A prior art system, described in U.S. Pat. No. 4,536,809, entitled "Adaptive Misposition Correcting Method and Apparatus for Magnetic Disk Servo System" by Michael Sidman issued Aug. 20, 1985, employs a servo control system that periodically and iteratively determines position error. The harmonic contributions of the position error are passed through a filter having an impulse response that matches the characteristic waveform, a sinusoid.
A problem with the aforementioned approach is that the correction scheme adds the prior error with the current error before analysis. The effect is that error due to hardware is compensated for but the control system's ability to compensate for imprecision in the filter, representing the data model, is severely limited. This means that the filter applying the data model has to be near flawless and allows little margin for inaccuracy. Another problem is the storage of attained data as a vector. Using the vector requires that the entire vector must be constantly reprocessed through the filter using additional processing time. A third problem with the system is the fact that when it looks at the position error it is not able to look at read/write data and vice versa. And, since it only looks at the position error periodically, the runout may become substantial between reviews. Further, iterations to refine the harmonic contributions are expensive to the system in terms of data access speed for the same reasons.
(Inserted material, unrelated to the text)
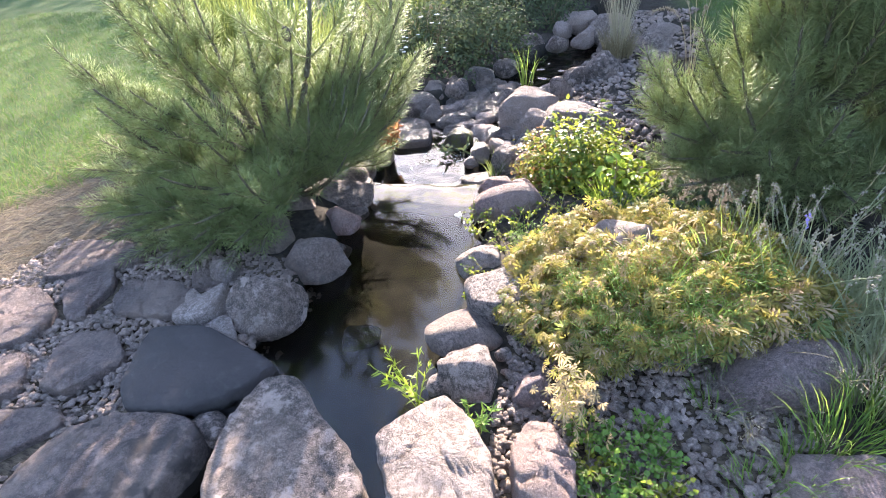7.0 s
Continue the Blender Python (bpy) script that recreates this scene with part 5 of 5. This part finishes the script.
def straw():
    r = np.random.default_rng(303)
    n = 22000
    x, y = r.uniform(-3.0, -1.75, n), r.uniform(-0.6, 2.2, n)
    ok = (x < -1.78 - 0.1 * np.sin(y * 5)) & (r.uniform(0, 1, n) < 1.1 - ease(-2.4, -2.9, x))
    x, y = x[ok], y[ok]
    n = len(x)
    roots = np.stack([x, y, ground_height(x, y) + r.uniform(0.002, 0.014, n)], 1)
    a = r.normal(0.5, 0.7, n)
    ln = r.uniform(0.02, 0.085, n)
    tips = roots + np.stack([np.cos(a) * ln, np.sin(a) * ln, r.normal(0.002, 0.006, n)], 1)
    v, f = blades(roots, tips, np.zeros((n, 3)) + (0, 0, 0.002), r.uniform(0.0022, 0.0048, n), 1, r)
    tagged(new("straw_litter", set_mesh("straw_litter", v, f, STRAW)), "raked dry straw and needle litter on soil", "straw", kind="stuff")


straw()


# ---- gravel and paving ----
gravel = holder("gravel_bed", "rounded grey river gravel between flagstones", "gravel", kind="stuff")
scatter_pebbles(gravel, 401, 5200, (-1.98, -0.70, -0.25, 0.98), lambda x, y: x < -0.72 - 0.25 * (y < 0.5), 0.029, 240, 0.006)
gravel2 = holder("gravel_patch", "grey angular gravel in front of the golden shrub", "gravel", kind="stuff")
scatter_pebbles(gravel2, 402, 2500, (0.02, 0.74, 0.10, 0.76), lambda x, y: True, 0.031, 240, 0.008)
gravel3 = holder("bank_gravel", "grey gravel and small stones on the far bank", "gravel", kind="stuff")
scatter_pebbles(gravel3, 403, 1500, (-0.30, 1.0, 2.1, 5.2), lambda x, y: x > -0.30 + 0.12 * (y - 2.4) and x < 0.60 + 0.14 * (y - 2.4) + 0.12 * math.sin(y * 5) + 0.06 * math.sin(y * 17 + x * 9), 0.055, 0, 0.01)


def paving():
    root = holder("paving", "purplish grey brick paving in running bond", "paving", (1.43, 1.62, 0.0), kind="structure")
    u, v = Vector((0.926, -0.377, 0)), Vector((0.377, 0.926, 0))
    bm = bmesh.new()
    bmesh.ops.create_cube(bm, size=1.0)
    bmesh.ops.scale(bm, vec=(0.1955, 0.0968, 0.05), verts=bm.verts)
    bmesh.ops.bevel(bm, geom=bm.edges[:], offset=0.003, segments=1, affect="EDGES")
    me = bpy.data.meshes.new("brick")
    bm.to_mesh(me)
    bm.free()
    me.materials.append(BRICK)
    r = np.random.default_rng(410)
    spots = []
    for j in range(-22, 34):
        for i in range(-10, 18):
            p = u * (0.206 * (i + 0.5 * (j % 2)) + 0.103) + v * (0.0995 * j - 0.05)
            x, y = p.x + 1.43, p.y + 1.62
            edge = 3.28 - 0.1 * math.sin(x * 1.9)
            if x > 1.26 + (y - 1.35) * 0.27 and y < edge and x < 4.3 and y > 0.0:
                spots.append((math.hypot(x - 1.8, y - 1.6), p))
    spots.sort(key=lambda s: s[0])
    rest = []
    for k, (_, p) in enumerate(spots):
        m = Matrix.Translation((p.x, p.y, -0.025 + r.normal(0, 0.0012))) @ pose(0, 0, 0, r.normal(0, 0.5), r.normal(0, 0.5), -22.15 + r.normal(0, 0.4))
        if k < 300:
            add("brick", me, root, at=m)
        else:
            rest.append(m)
    bm = bmesh.new()
    for m in rest:
        bm.from_mesh(me)
        bmesh.ops.transform(bm, matrix=m, verts=bm.verts[-len(me.vertices):])
    me2 = bpy.data.meshes.new("outer_bricks")
    bm.to_mesh(me2)
    bm.free()
    me2.materials.append(BRICK)
    add("outer_bricks", me2, root, kind="stuff")
    corners = [(1.20, 0.0), (4.35, 0.0), (4.35, 3.35), (2.6, 3.36), (1.75, 3.34)]
    bm = bmesh.new()
    f = bm.faces.new([bm.verts.new((x - 1.43, y - 1.62, -0.008)) for x, y in corners])
    ex = bmesh.ops.extrude_face_region(bm, geom=[f])
    bmesh.ops.translate(bm, vec=(0, 0, -0.06), verts=[e for e in ex["geom"] if isinstance(e, bmesh.types.BMVert)])
    me3 = bpy.data.meshes.new("joint_sand")
    bm.to_mesh(me3)
    bm.free()
    me3.materials.append(JOINT)
    add("joint_sand", me3, root, "pale sand in the joints")


paving()
sprig("small green weed growing in a brick joint", 1.62, 1.66, 0.0, 7, 0.03, 0.9, 0.02, BUSH, 420, name="joint_weed", aspect=0.7, per=6)

# ---- bubbles on the lower pool, white beads for glints at lip and riffle ----
bub = holder("bubbles", "white bubbles drifting on the lower pool", "bubbles", (-0.75, 2.2, LOW_Z), kind="stuff")
rb = np.random.default_rng(430)
bv = np.stack([rb.normal(0, 0.13, 26), rb.normal(0, 0.15, 26), np.full(26, 0.003)], 1)
# added white beads imitate sun sparkle along the lip and in the riffle
rip = np.concatenate([np.stack([rb.uniform(-0.78, -0.26, 150), np.full(150, 1.80) + rb.normal(0, 0.022, 150), np.zeros(150)], 1), np.stack([rb.normal(-0.62, 0.10, 90), rb.uniform(2.3, 2.5, 90), np.full(90, LOW_Z)], 1)])
rip[:150, 1] += 0.10 * (rip[:150, 0] + 0.55)
rip[:150, 2] = POOL_Z + (LOW_Z - POOL_Z) * ease(-0.065, 0.07, rip[:150, 1] - LIP_Y - 0.10 * (rip[:150, 0] + 0.55))
add("foam_specks", set_mesh("foam_specks", *bead(rb, rip - np.array([-0.75, 2.2, LOW_Z]) + (0, 0, 0.004), rb.uniform(0.0015, 0.0042, len(rip)), 0.6), BUBBLE_GLINT), bub, "white foam where the water spills", "stuff")
add("bubble_specks", set_mesh("bubble_specks", *bead(rb, bv, rb.uniform(0.003, 0.007, 26), 0.6), BUBBLE_GLINT), bub, kind="stuff")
The system is also not readily adaptable to other control schemes due to the precision required in designing filters with accurate impulse responses.
Therefore, it is an object of the invention to decrease errors in control systems due to harmonic distortion thereby increasing data reliability.
It is another object of the invention to provide a control system predictive loop that is adaptive to changing conditions as well as easily adaptable to various control system designs.
It is yet another object of the invention to increase tracking reliability of a control system independent of the magnitude of the distortion.
These and other objects of the invention will be obvious and will appear hereinafter.